- Born: Chester W. Schaeffer September 9, 1902 New York City, New York, United States
- Died: January 5, 1992 (aged 89) Santa Clara, California
- Other name: Chet Schaeffer
- Occupation: Film editor
- Years active: 1932–1968

= Chester Schaeffer =

American film editor

Chester Schaeffer (September 9, 1902 – January 5, 1992) was an American film and television editor with about thirty documentary and feature film credits, often for B movies.

Schaeffer's first feature film editing credit was for The Canterville Ghost (directed by Jules Dassin-1944). The film was produced by MGM Studios in Hollywood. In the era of the Hollywood studio system, film editors typically served an apprenticeship at the studio of about ten years as assistant editors before promotion to editor, and Schaeffer had been an Ben Lewis' assistant editor on Dinner at Eight (directed by George Cukor-1933). Schaeffer continued to edit for MGM productions through about 1949. Schaeffer was nominated for an Academy Award for the small scale drama The Well (1951), which was independently produced. The film was directed by Russell Rouse, and initiated their extended collaboration on seven films.

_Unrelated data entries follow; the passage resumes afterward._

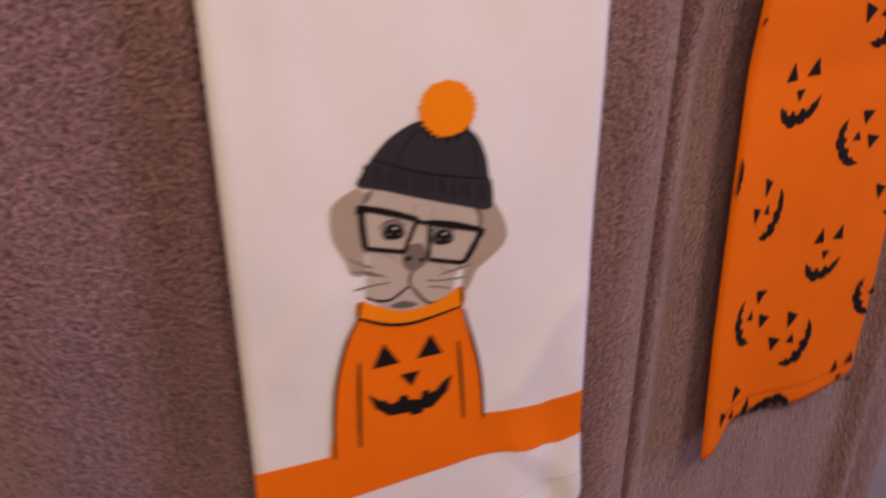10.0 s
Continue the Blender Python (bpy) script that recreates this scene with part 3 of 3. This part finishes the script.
for pts in ([(-13, 21), (-13.5, 18), (-14, 15.8)], [(-4.8, 18), (-5.5, 15.3), (-5.9, 13)], [(-29, 3), (-24, 0.5), (-21, -3)], [(-2, -6), (0, -9), (4, -9.5)]):
    ink("brow_line", [stroke(pts, 1.0)], INK_EAR, 0.0008, "", head)
ink("chin_spot", [curve_points([(-24.7, -20.9), (-18.7, -19.6), (-12.5, -22.2), (-18.4, -23)], True, 4)], INK_GREY, 0.0010, "", head)
for pts in ([(-40.8, 1.8), (-35.5, -1.4), (-30.5, -3.5)], [(-39.5, -3.9), (-32.2, -5.1), (-25.2, -8.7)], [(-36, -4), (-31, -6.6), (-27, -7.2)], [(-39.2, -11.4), (-31.7, -10.7), (-23.8, -10.7)],
            [(-8.5, -12.2), (-1, -13.4), (9.6, -13.3)], [(-7.6, -15.2), (-2.3, -16.2), (2.5, -17.8)], [(-3, -10.9), (5.8, -9.3), (12.7, -8.1)]):
    ink("whisker", [stroke(pts, 0.7)], INK_NOSE, 0.0010, "", head)


def orange_foot(x):
    u = (x - 0.592) / 0.140
    tip = max(0.0, min(1.0, (0.23 - u) / 0.14))
    return 0.9615 - 0.0120 * tip * tip * (3 - 2 * tip) + 0.004 * max(0.0, (u - 0.8) / 0.2) + 0.0010 * math.sin(u * 19)


orange, put_orange = tea_towel(0.5905, 0.7358, front_orange, 0.0036, 0.962, orange_foot, ORANGE, "orange cotton tea towel printed all over with black pumpkin grins", 0.0155)
OO = (0.669, 1.1054)
GRIN = [[(-8.3, 17), (-12.8, 7.2), (-4, 8.0)], [(9.2, 19), (3, 9.6), (12.6, 10)], [(-3, 2.6), (3.4, 3.2), (0.2, -3)],
        [(-14, -4.5), (-10.5, -7.5), (-9, -6.4), (-8, -9.4), (-5, -9.8), (-4, -7.6), (-1.8, -8.2), (-1.2, -10.2), (2, -9.6), (3, -6.8), (5.4, -6.8), (6.4, -8.4), (9.2, -6.8), (10, -4.6), (12.5, -4), (16.4, 0),
         (14.6, -7.2), (9.8, -12.4), (7.4, -12.2), (6.6, -14.2), (2, -15.2), (0.8, -13.8), (-1.4, -16.4), (-5.7, -16.2), (-7.2, -14), (-10.8, -12.8), (-13, -9.4)]]
STITCH = cloth("orange_thread", (0.55, 0.095, 0.002))
put_orange("hem_stitch", printed([ribbon_outline([(-46, -139), (-10, -137), (25, -137), (72, -135)], 0.9, 1.0)], OO, front_orange, 0.0002), STITCH, "stitched hem line")
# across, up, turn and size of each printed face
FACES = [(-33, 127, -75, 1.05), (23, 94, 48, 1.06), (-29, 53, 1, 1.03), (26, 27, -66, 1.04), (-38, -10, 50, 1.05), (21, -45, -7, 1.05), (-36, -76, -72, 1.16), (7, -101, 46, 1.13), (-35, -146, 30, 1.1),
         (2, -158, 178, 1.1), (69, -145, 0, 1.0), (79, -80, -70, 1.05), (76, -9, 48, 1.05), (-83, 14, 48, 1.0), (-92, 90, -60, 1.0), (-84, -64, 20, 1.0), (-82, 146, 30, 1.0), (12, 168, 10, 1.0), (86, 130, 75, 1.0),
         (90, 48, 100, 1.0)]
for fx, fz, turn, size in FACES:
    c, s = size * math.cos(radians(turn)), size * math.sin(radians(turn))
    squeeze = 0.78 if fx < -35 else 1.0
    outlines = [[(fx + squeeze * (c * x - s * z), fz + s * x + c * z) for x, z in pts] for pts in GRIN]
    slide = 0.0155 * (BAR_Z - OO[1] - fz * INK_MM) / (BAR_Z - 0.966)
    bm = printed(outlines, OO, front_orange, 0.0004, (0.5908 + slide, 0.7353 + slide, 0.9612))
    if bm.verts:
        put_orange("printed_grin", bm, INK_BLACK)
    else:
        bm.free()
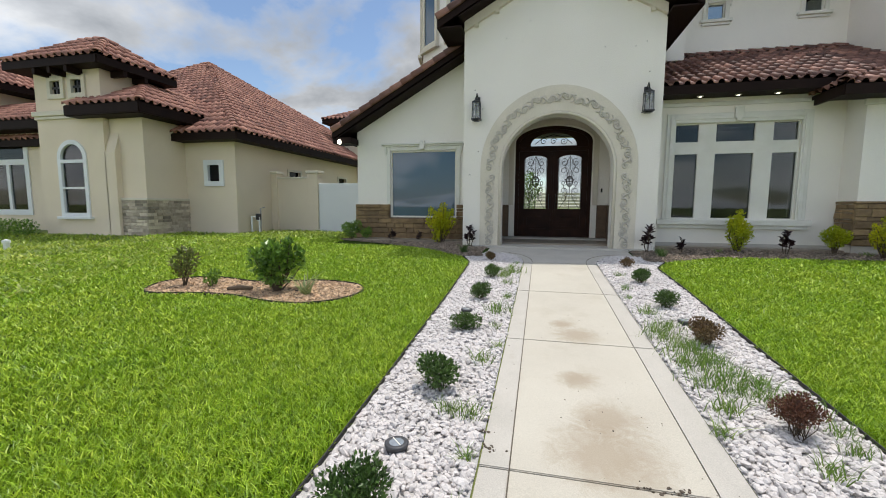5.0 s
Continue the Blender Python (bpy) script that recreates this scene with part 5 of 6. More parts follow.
# ---- lawn ----
def lawn_points(n, x0, x1, y0, y1, far):
    x, y = rng.uniform(x0, x1, n), rng.uniform(y0, y1, n)
    d = np.hypot(x, np.maximum(0, y - 5.5))
    keep = rng.uniform(0, 1, n) < np.clip((far / np.maximum(d, far)) ** 1.75, 0, 1)
    return x[keep], y[keep]


def grass(name, label, x, y, z, tall, wide):
    n = len(x)
    d = np.hypot(x, np.maximum(0, y - 5.5))
    grow = np.clip(d / 3.0, 1.0, 5.0)
    patch = np.array([noise.noise((float(a) * 0.8, float(b) * 0.8, 0.0)) for a, b in zip(x[::50], y[::50])])
    patch = np.repeat(patch, 50)[:n]
    h = tall * rng.uniform(0.55, 1.3, n) * (1 + 0.12 * patch)
    me = blades(np.c_[x, y, z - 0.01], h, wide * grow * rng.uniform(0.7, 1.3, n), h * rng.uniform(0.2, 1.5, n), rng, GRASS)
    return tagged(part(name, me, GRASS, None), label, "grass", kind="stuff")


WY = 18.8  # the wall between the houses
mul_all = (mulch_l, mulch_r, bed_l, bed_r)


def clear(x, y):
    ok = np.ones(len(x), bool)
    for poly in mul_all:
        ok &= ~inside(poly, x, y)
    return ok


x, y = lawn_points(1150000, -12, -1.55, 4.40, 15.6, 2.5)
ok = clear(x, y) & (x < along(left_edge, y) - 0.015) & ~((y > 14.2) & (x > -6.2) & (x < -2))
grass("lawn_grass", "thick mown green lawn grass, lit by the sun", x[ok], y[ok], gz(y[ok]), 0.050, 0.0082)
x, y = lawn_points(1300000, 1.70, 15, 4.40, 15.2, 2.6)
ok = clear(x, y) & (x > along(right_edge, y) + 0.015) & ~((y > 13.9) & (x < 13.3))
grass("lawn_grass", "thick mown green lawn grass, lit by the sun", x[ok], y[ok], gz(y[ok]), 0.050, 0.0082)
x, y = rng.uniform(-30, 26, 170000), rng.uniform(4.4, 30, 170000)
ok = clear(x, y) & ((x < -8.2 - 0.25 * np.sin(y * 2.1)) | (x > 13.4) | ((x < -6.2) & (y > 15.5))) & ~((x > 19.3) & (x < 26.6)) & ~((x > -6.2) & (x < 13.1) & (y > 14)) & ~((x < -11.3) & (y > 16.5)) & ~((x < -13.4) & (y > 14.6)) & ~((x < -6) & (y > WY))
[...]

He was nominated for an Emmy Award for the Disney television program Davy Crockett: Indian Fighter (1954). Schaeffer subsequently wove the footage from the first three "Davy Crockett" broadcast programs into the feature film Davy Crockett, King of the Wild Frontier (1955). He also worked on the classic chiller The Tingler (directed by William Castle-1959). Schaeffer's final feature film, The Caper of the Golden Bulls (1967), was also Rouse's final film as a director; Schaeffer retired from editing around 1968.